▶ _What you have to do_: Transcribe the material verbatim in full; the pictures do not belong in the copy.

▼

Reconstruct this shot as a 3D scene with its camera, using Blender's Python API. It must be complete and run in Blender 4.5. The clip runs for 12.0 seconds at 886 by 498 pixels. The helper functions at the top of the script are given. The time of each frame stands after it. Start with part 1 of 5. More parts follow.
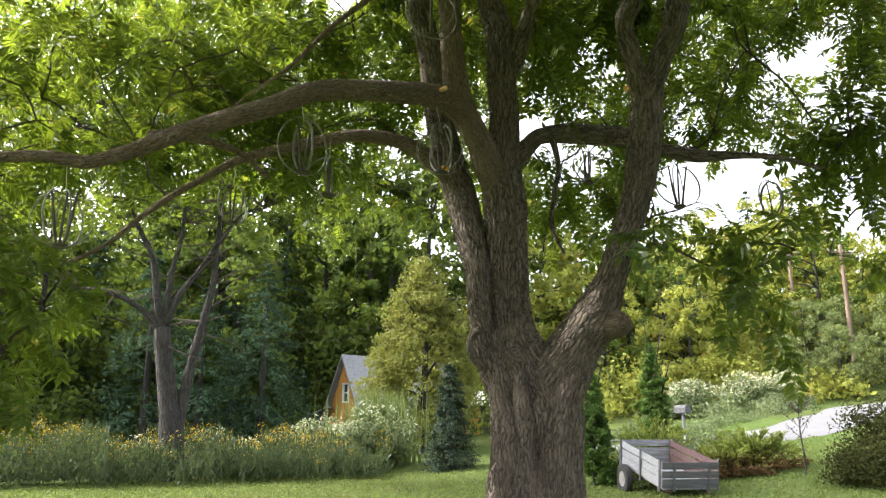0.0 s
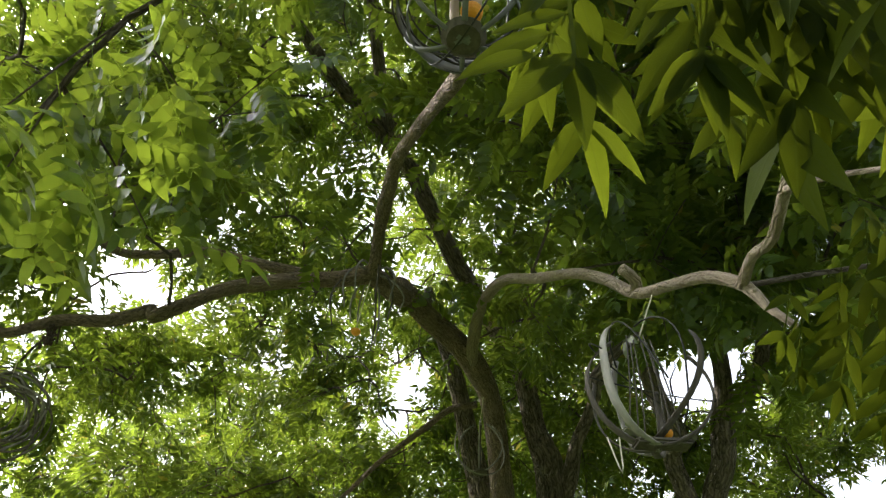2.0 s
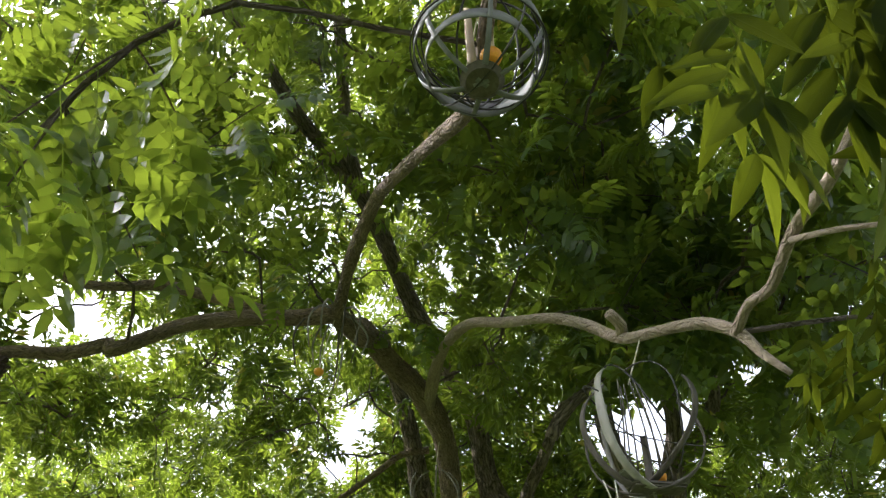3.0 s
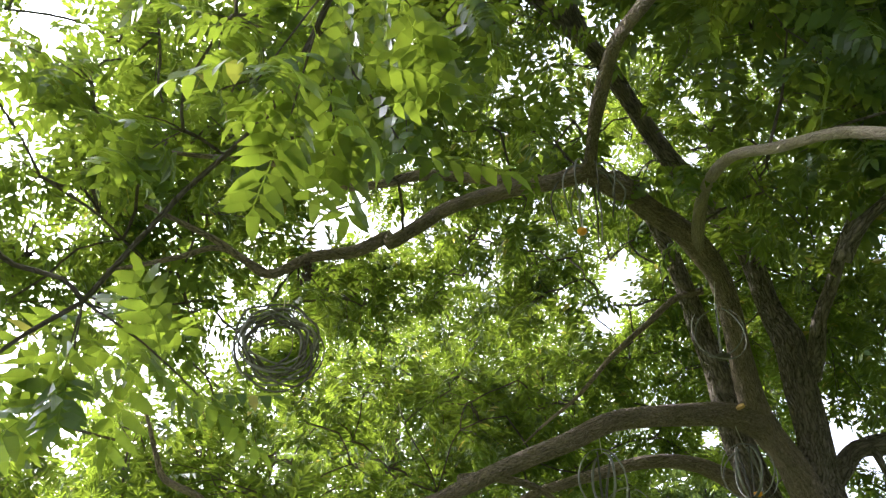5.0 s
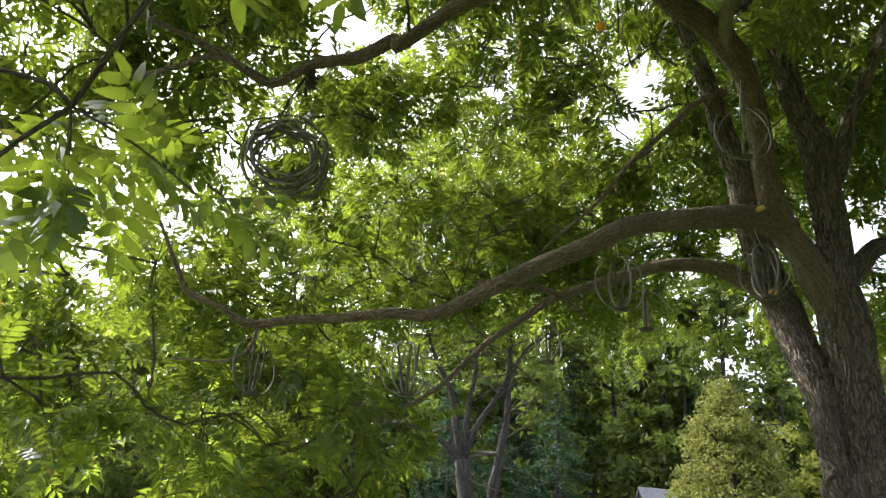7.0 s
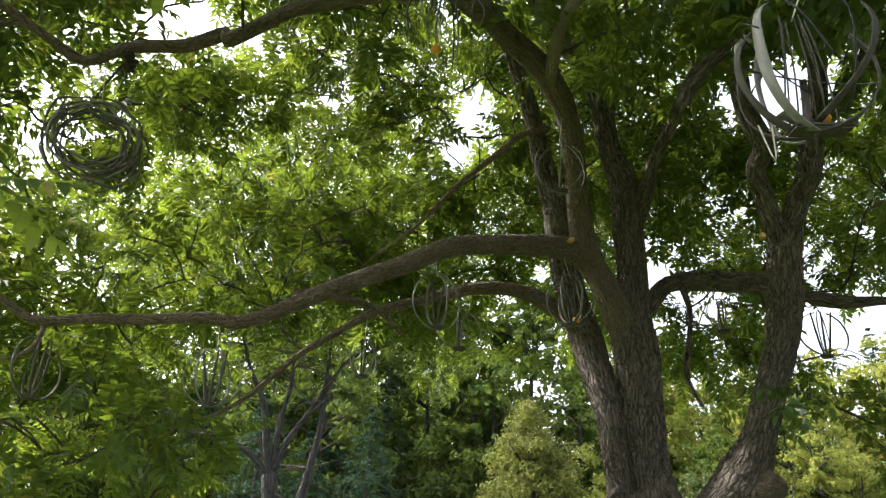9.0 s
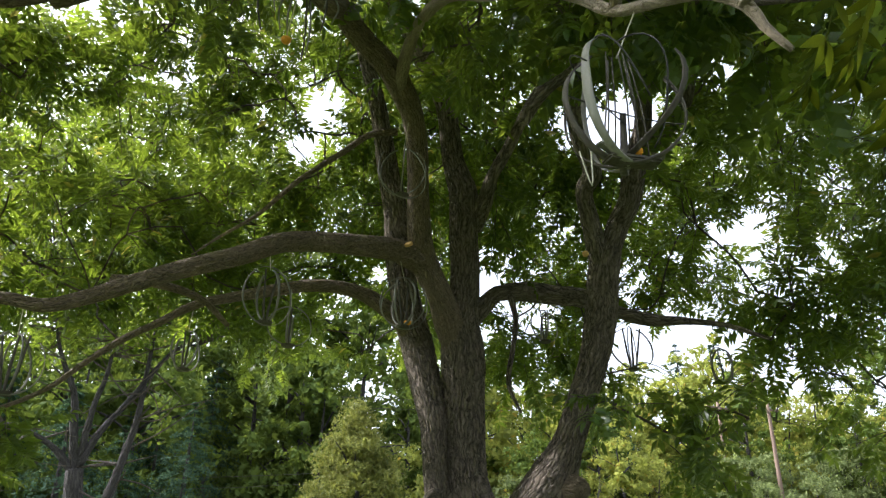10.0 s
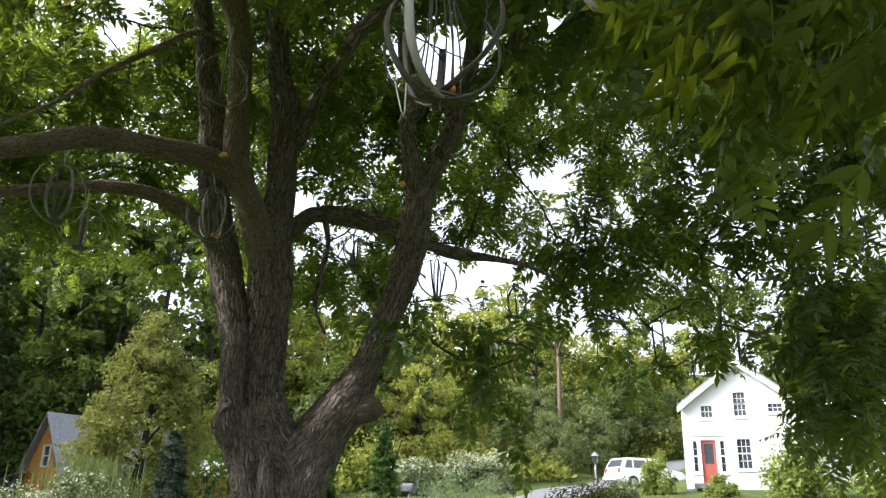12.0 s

▲

▶ _The response_:
Reconstruct this shot as a 3D scene with its camera, using Blender's Python API. It must be complete and run in Blender 4.5. The clip runs for 12.0 seconds at 886 by 498 pixels. The helper functions at the top of the script are given. The time of each frame stands after it. Start with part 1 of 5. More parts follow.
0.0 s
2.0 s
3.0 s
5.0 s
7.0 s
9.0 s
10.0 s
12.0 s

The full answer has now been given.